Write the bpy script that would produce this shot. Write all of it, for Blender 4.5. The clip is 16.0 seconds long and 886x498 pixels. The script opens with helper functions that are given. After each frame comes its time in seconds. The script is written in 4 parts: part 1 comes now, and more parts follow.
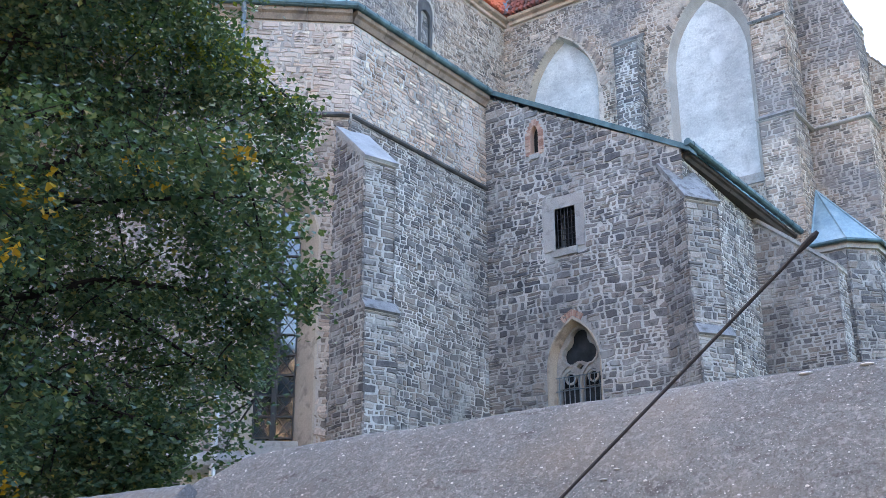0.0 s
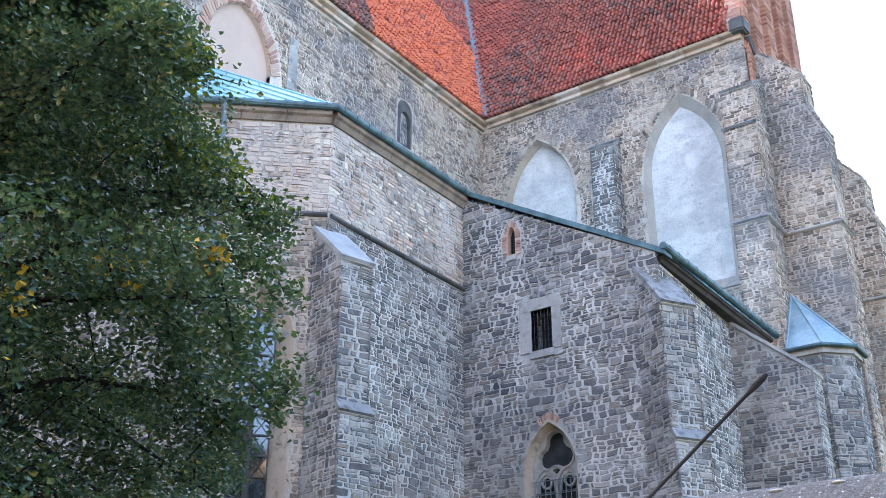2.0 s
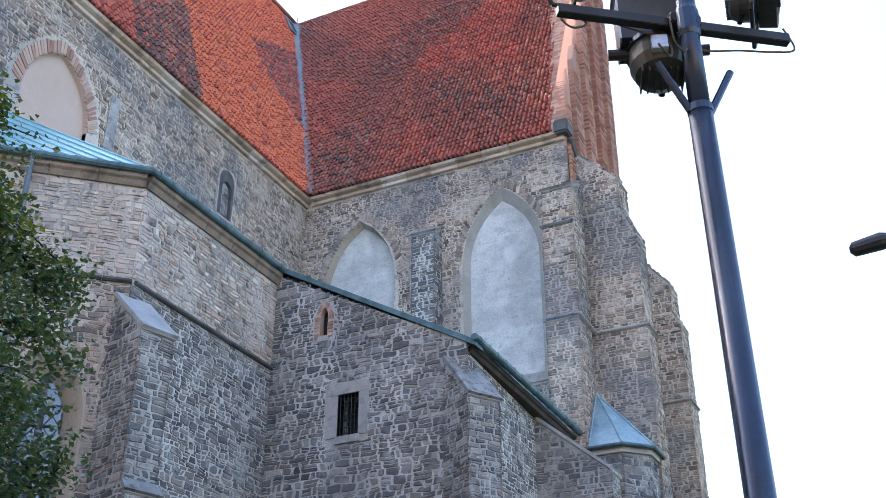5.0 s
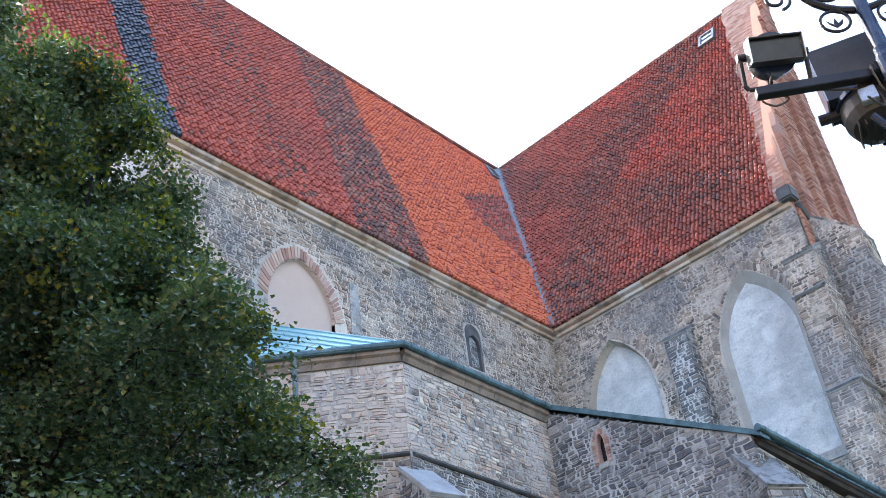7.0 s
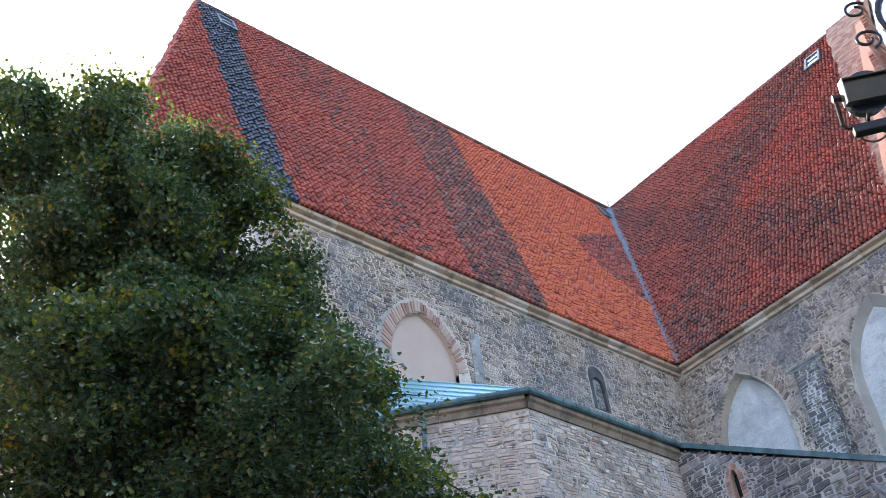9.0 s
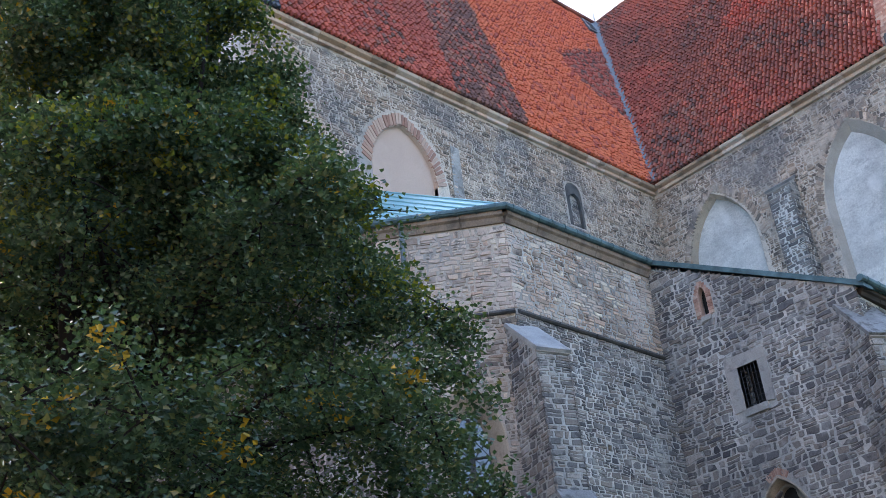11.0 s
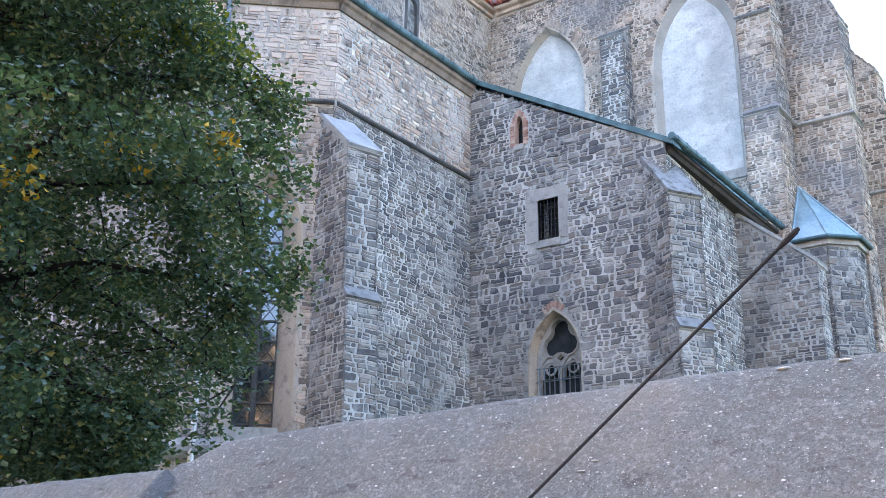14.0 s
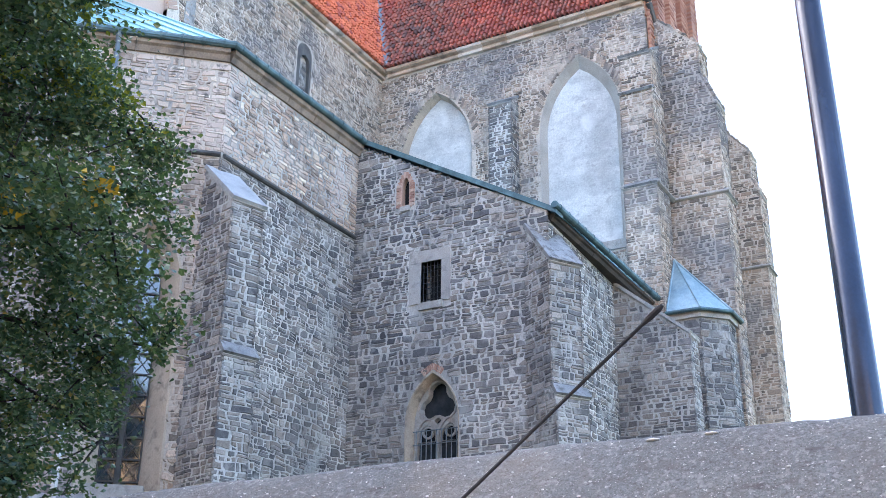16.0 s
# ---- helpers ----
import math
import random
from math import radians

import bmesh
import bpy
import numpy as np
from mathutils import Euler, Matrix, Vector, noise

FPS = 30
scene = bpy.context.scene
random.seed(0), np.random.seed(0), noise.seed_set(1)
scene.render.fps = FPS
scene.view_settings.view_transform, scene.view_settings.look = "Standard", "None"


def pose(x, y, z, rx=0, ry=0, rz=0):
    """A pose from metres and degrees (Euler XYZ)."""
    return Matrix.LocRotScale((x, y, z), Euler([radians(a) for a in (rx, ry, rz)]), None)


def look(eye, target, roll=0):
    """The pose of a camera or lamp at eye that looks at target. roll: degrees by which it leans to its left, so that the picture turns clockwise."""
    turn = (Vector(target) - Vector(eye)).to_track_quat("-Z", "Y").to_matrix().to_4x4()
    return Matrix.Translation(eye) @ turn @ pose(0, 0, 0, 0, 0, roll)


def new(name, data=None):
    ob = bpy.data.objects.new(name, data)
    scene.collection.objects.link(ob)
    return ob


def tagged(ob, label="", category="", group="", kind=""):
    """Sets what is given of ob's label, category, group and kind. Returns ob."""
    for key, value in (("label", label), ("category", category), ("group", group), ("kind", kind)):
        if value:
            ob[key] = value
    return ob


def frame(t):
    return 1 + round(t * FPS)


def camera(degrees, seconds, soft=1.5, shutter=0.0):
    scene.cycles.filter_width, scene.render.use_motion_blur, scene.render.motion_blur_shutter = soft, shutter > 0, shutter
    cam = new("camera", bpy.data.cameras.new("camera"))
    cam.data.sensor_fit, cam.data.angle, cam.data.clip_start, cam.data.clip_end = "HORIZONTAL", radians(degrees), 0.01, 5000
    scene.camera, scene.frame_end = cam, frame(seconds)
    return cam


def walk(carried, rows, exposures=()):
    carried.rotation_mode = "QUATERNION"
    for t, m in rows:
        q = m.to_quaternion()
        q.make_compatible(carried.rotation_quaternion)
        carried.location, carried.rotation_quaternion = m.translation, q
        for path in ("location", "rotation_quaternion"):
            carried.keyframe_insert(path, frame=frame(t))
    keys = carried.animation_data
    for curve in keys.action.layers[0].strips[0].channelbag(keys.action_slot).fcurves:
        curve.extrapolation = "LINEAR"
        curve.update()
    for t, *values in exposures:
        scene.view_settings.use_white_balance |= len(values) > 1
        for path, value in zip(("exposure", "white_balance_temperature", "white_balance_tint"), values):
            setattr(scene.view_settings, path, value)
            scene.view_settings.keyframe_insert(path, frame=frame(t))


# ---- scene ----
from mathutils import geometry

cam = camera(43.65, 16.0, soft=0.85)
PATH = [
    (0, (0.186, -0.008, 1.458), (-0.944, 1.497, 2.133), -0.1),
    (0.5, (0.203, -0.02, 1.461), (-0.92, 1.489, 2.139), -0.4),
    (1, (0.195, 0.012, 1.476), (-0.912, 1.516, 2.191), -0.1),
    (1.5, (0.218, 0.001, 1.488), (-0.876, 1.49, 2.254), -0.2),
    (2, (0.208, 0.029, 1.507), (-0.851, 1.503, 2.347), 0.1),
    (2.5, (0.196, 0.114, 1.543), (-0.785, 1.626, 2.411), -0.6),
    (3, (0.205, 0.155, 1.549), (-0.626, 1.768, 2.39), 0.2),
    (3.2, (0.199, 0.165, 1.551), (-0.596, 1.802, 2.38), 0.4),
    (5.3, (0.25, 0.398, 1.709), (-0.503, 1.952, 2.718), -0.4),
    (5.5, (0.254, 0.381, 1.714), (-0.501, 1.917, 2.748), -0.7),
    (6, (0.271, 0.309, 1.697), (-0.511, 1.809, 2.764), -2.5),
    (6.5, (0.276, 0.248, 1.682), (-0.622, 1.643, 2.799), -5.5),
    (7, (0.281, 0.179, 1.639), (-0.741, 1.424, 2.826), -7.8),
    (7.5, (0.286, 0.089, 1.569), (-0.796, 1.22, 2.814), -8.4),
    (8, (0.331, 0.011, 1.506), (-0.788, 1.079, 2.773), -7.7),
    (8.2, (0.35, -0.01, 1.496), (-0.767, 1.052, 2.77), -7.4),
    (10.3, (0.718, -0.174, 1.442), (-0.417, 0.912, 2.679), -8.3),
    (10.5, (0.716, -0.19, 1.44), (-0.448, 0.916, 2.632), -7.5),
    (11, (0.633, -0.229, 1.451), (-0.629, 0.967, 2.44), -5.8),
    (11.5, (0.47, -0.221, 1.455), (-0.841, 1.041, 2.286), -4.6),
    (12, (0.285, -0.159, 1.456), (-1.073, 1.148, 2.124), -3.0),
    (12.5, (0.242, -0.095, 1.45), (-1.11, 1.25, 2.054), -1.3),
    (13, (0.215, -0.051, 1.449), (-1.082, 1.343, 2.06), 0.3),
    (13.5, (0.178, 0.0, 1.459), (-1.034, 1.454, 2.104), 0.2),
    (14, (0.185, -0.004, 1.46), (-0.924, 1.525, 2.117), 0.6),
    (14.5, (0.186, 0.017, 1.466), (-0.802, 1.62, 2.14), 0.2),
    (15, (0.167, 0.034, 1.465), (-0.77, 1.655, 2.17), 0.2),
    (15.5, (0.18, 0.025, 1.468), (-0.725, 1.654, 2.195), 0.1),
    (16, (0.188, 0.029, 1.476), (-0.725, 1.638, 2.237), 0.7),
]
EXPOSURE = [(t, ev, 6250, 12) for t, ev in ((0.0, 2.76), (2.0, 2.86), (3.0, 2.7), (5.5, 2.2), (7.0, 2.44), (8.0, 2.2), (10.5, 2.1), (11.0, 2.06), (12.0, 2.72), (12.5, 2.95), (14.5, 2.93), (16.0, 2.88))]
walk(cam, [(t, look(eye, target, roll)) for t, eye, target, roll in PATH], EXPOSURE)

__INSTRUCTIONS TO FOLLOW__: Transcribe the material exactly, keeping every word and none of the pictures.

__RESULT__:
Write the bpy script that would produce this shot. Write all of it, for Blender 4.5. The clip is 16.0 seconds long and 886x498 pixels. The script opens with helper functions that are given. After each frame comes its time in seconds. The script is written in 4 parts: part 1 comes now, and more parts follow.
0.0 s
2.0 s
5.0 s
7.0 s
9.0 s
11.0 s
14.0 s
16.0 s
# ---- helpers ----
import math
import random
from math import radians

import bmesh
import bpy
import numpy as np
from mathutils import Euler, Matrix, Vector, noise

FPS = 30
scene = bpy.context.scene
random.seed(0), np.random.seed(0), noise.seed_set(1)
scene.render.fps = FPS
scene.view_settings.view_transform, scene.view_settings.look = "Standard", "None"


def pose(x, y, z, rx=0, ry=0, rz=0):
    """A pose from metres and degrees (Euler XYZ)."""
    return Matrix.LocRotScale((x, y, z), Euler([radians(a) for a in (rx, ry, rz)]), None)


def look(eye, target, roll=0):
    """The pose of a camera or lamp at eye that looks at target. roll: degrees by which it leans to its left, so that the picture turns clockwise."""
    turn = (Vector(target) - Vector(eye)).to_track_quat("-Z", "Y").to_matrix().to_4x4()
    return Matrix.Translation(eye) @ turn @ pose(0, 0, 0, 0, 0, roll)


def new(name, data=None):
    ob = bpy.data.objects.new(name, data)
    scene.collection.objects.link(ob)
    return ob


def tagged(ob, label="", category="", group="", kind=""):
    """Sets what is given of ob's label, category, group and kind. Returns ob."""
    for key, value in (("label", label), ("category", category), ("group", group), ("kind", kind)):
        if value:
            ob[key] = value
    return ob


def frame(t):
    return 1 + round(t * FPS)


def camera(degrees, seconds, soft=1.5, shutter=0.0):
    scene.cycles.filter_width, scene.render.use_motion_blur, scene.render.motion_blur_shutter = soft, shutter > 0, shutter
    cam = new("camera", bpy.data.cameras.new("camera"))
    cam.data.sensor_fit, cam.data.angle, cam.data.clip_start, cam.data.clip_end = "HORIZONTAL", radians(degrees), 0.01, 5000
    scene.camera, scene.frame_end = cam, frame(seconds)
    return cam


def walk(carried, rows, exposures=()):
    carried.rotation_mode = "QUATERNION"
    for t, m in rows:
        q = m.to_quaternion()
        q.make_compatible(carried.rotation_quaternion)
        carried.location, carried.rotation_quaternion = m.translation, q
        for path in ("location", "rotation_quaternion"):
            carried.keyframe_insert(path, frame=frame(t))
    keys = carried.animation_data
    for curve in keys.action.layers[0].strips[0].channelbag(keys.action_slot).fcurves:
        curve.extrapolation = "LINEAR"
        curve.update()
    for t, *values in exposures:
        scene.view_settings.use_white_balance |= len(values) > 1
        for path, value in zip(("exposure", "white_balance_temperature", "white_balance_tint"), values):
            setattr(scene.view_settings, path, value)
            scene.view_settings.keyframe_insert(path, frame=frame(t))


# ---- scene ----
from mathutils import geometry

cam = camera(43.65, 16.0, soft=0.85)
PATH = [
    (0, (0.186, -0.008, 1.458), (-0.944, 1.497, 2.133), -0.1),
    (0.5, (0.203, -0.02, 1.461), (-0.92, 1.489, 2.139), -0.4),
    (1, (0.195, 0.012, 1.476), (-0.912, 1.516, 2.191), -0.1),
    (1.5, (0.218, 0.001, 1.488), (-0.876, 1.49, 2.254), -0.2),
    (2, (0.208, 0.029, 1.507), (-0.851, 1.503, 2.347), 0.1),
    (2.5, (0.196, 0.114, 1.543), (-0.785, 1.626, 2.411), -0.6),
    (3, (0.205, 0.155, 1.549), (-0.626, 1.768, 2.39), 0.2),
    (3.2, (0.199, 0.165, 1.551), (-0.596, 1.802, 2.38), 0.4),
    (5.3, (0.25, 0.398, 1.709), (-0.503, 1.952, 2.718), -0.4),
    (5.5, (0.254, 0.381, 1.714), (-0.501, 1.917, 2.748), -0.7),
    (6, (0.271, 0.309, 1.697), (-0.511, 1.809, 2.764), -2.5),
    (6.5, (0.276, 0.248, 1.682), (-0.622, 1.643, 2.799), -5.5),
    (7, (0.281, 0.179, 1.639), (-0.741, 1.424, 2.826), -7.8),
    (7.5, (0.286, 0.089, 1.569), (-0.796, 1.22, 2.814), -8.4),
    (8, (0.331, 0.011, 1.506), (-0.788, 1.079, 2.773), -7.7),
    (8.2, (0.35, -0.01, 1.496), (-0.767, 1.052, 2.77), -7.4),
    (10.3, (0.718, -0.174, 1.442), (-0.417, 0.912, 2.679), -8.3),
    (10.5, (0.716, -0.19, 1.44), (-0.448, 0.916, 2.632), -7.5),
    (11, (0.633, -0.229, 1.451), (-0.629, 0.967, 2.44), -5.8),
    (11.5, (0.47, -0.221, 1.455), (-0.841, 1.041, 2.286), -4.6),
    (12, (0.285, -0.159, 1.456), (-1.073, 1.148, 2.124), -3.0),
    (12.5, (0.242, -0.095, 1.45), (-1.11, 1.25, 2.054), -1.3),
    (13, (0.215, -0.051, 1.449), (-1.082, 1.343, 2.06), 0.3),
    (13.5, (0.178, 0.0, 1.459), (-1.034, 1.454, 2.104), 0.2),
    (14, (0.185, -0.004, 1.46), (-0.924, 1.525, 2.117), 0.6),
    (14.5, (0.186, 0.017, 1.466), (-0.802, 1.62, 2.14), 0.2),
    (15, (0.167, 0.034, 1.465), (-0.77, 1.655, 2.17), 0.2),
    (15.5, (0.18, 0.025, 1.468), (-0.725, 1.654, 2.195), 0.1),
    (16, (0.188, 0.029, 1.476), (-0.725, 1.638, 2.237), 0.7),
]
EXPOSURE = [(t, ev, 6250, 12) for t, ev in ((0.0, 2.76), (2.0, 2.86), (3.0, 2.7), (5.5, 2.2), (7.0, 2.44), (8.0, 2.2), (10.5, 2.1), (11.0, 2.06), (12.0, 2.72), (12.5, 2.95), (14.5, 2.93), (16.0, 2.88))]
walk(cam, [(t, look(eye, target, roll)) for t, eye, target, roll in PATH], EXPOSURE)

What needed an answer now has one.